- [WHAT TO PRODUCE]:
Leave the pictures out, and retype all of the material exactly as written.

- [COLLECTED MATERIAL]:
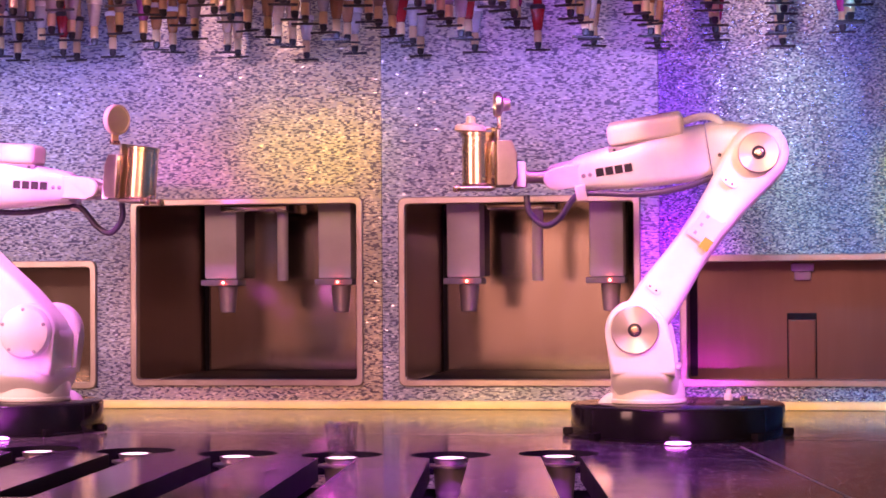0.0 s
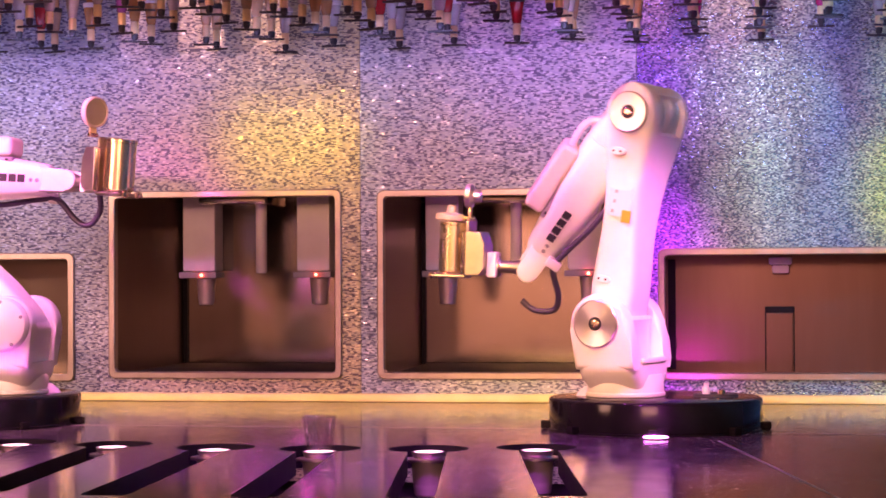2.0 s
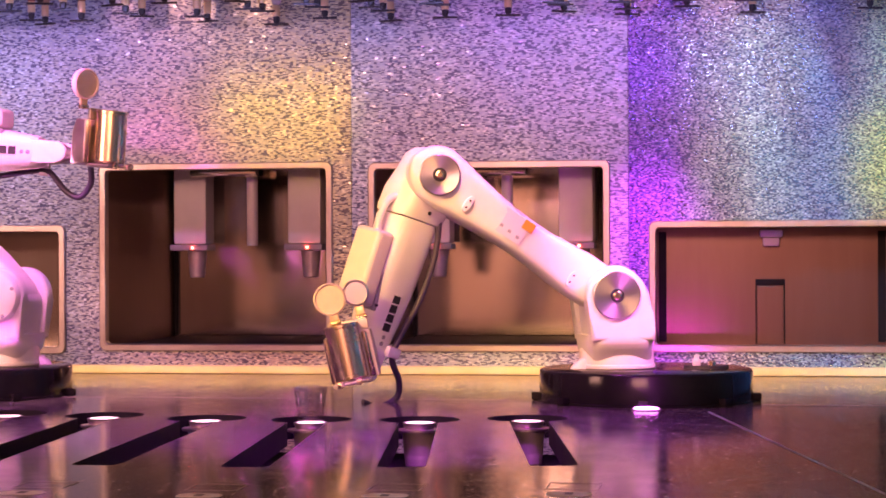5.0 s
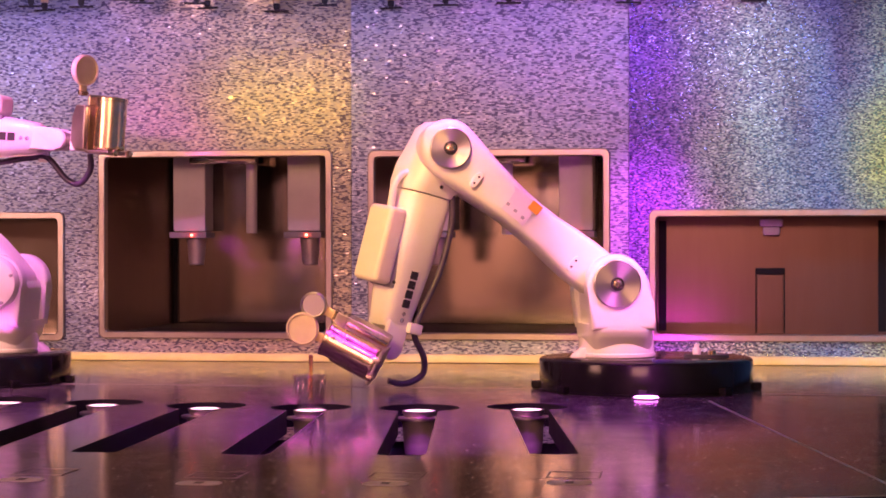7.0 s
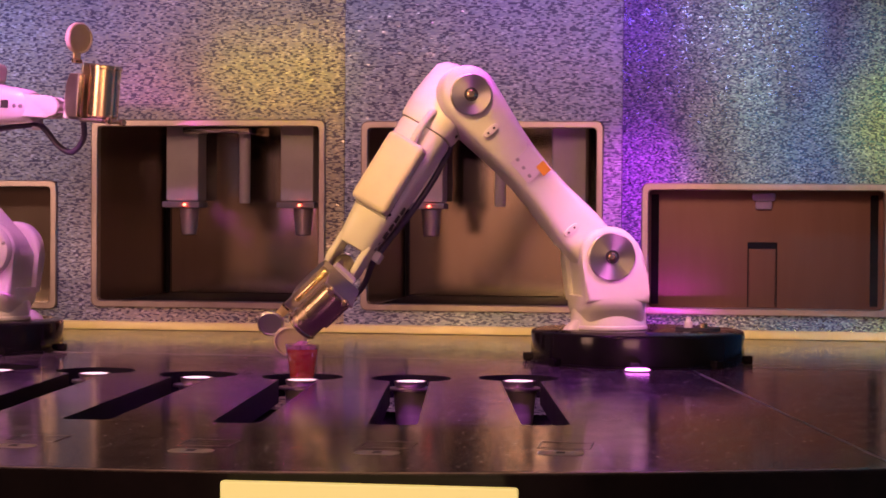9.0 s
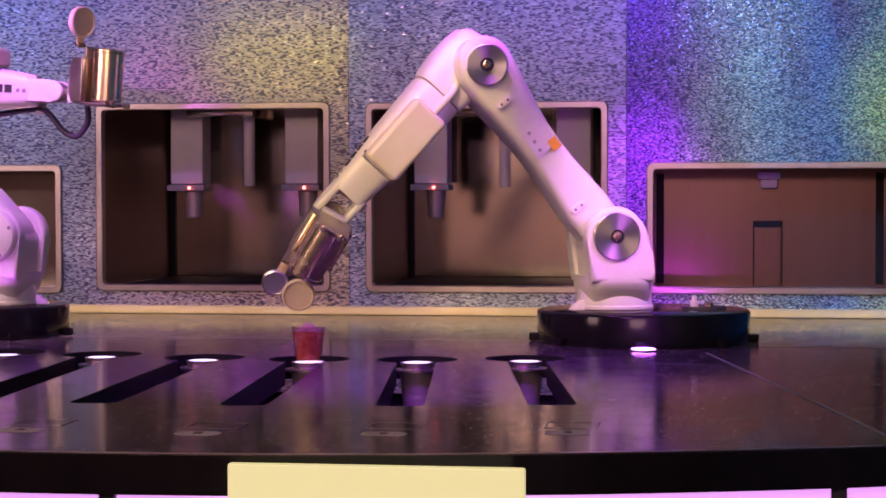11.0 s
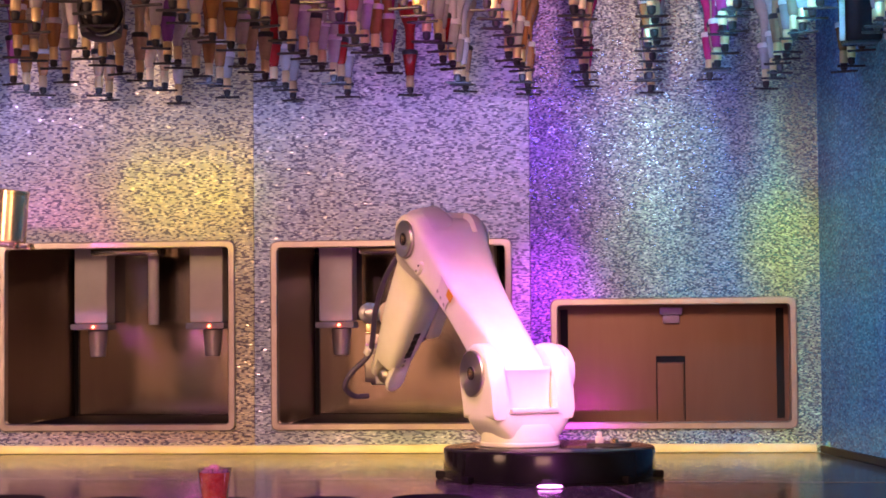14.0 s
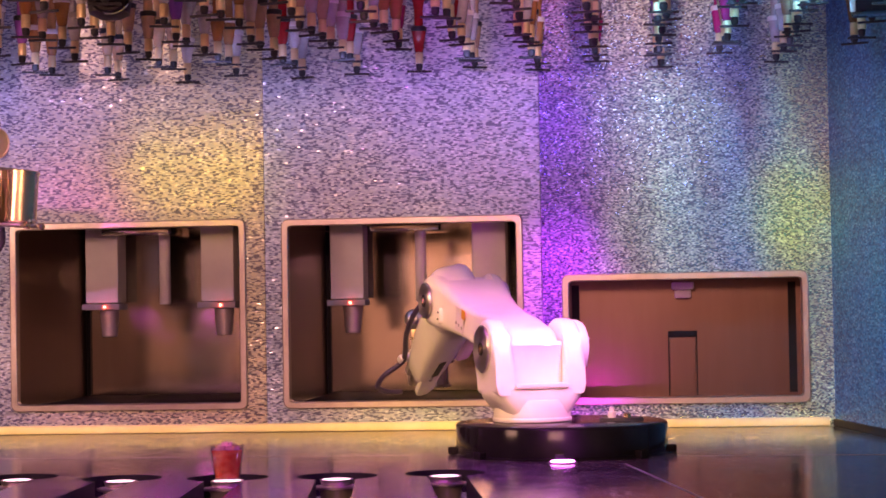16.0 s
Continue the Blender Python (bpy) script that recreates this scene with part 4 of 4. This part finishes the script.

- [FINISHED ANSWER]:
0.0 s
2.0 s
5.0 s
7.0 s
9.0 s
11.0 s
14.0 s
16.0 s
Continue the Blender Python (bpy) script that recreates this scene with part 4 of 4. This part finishes the script.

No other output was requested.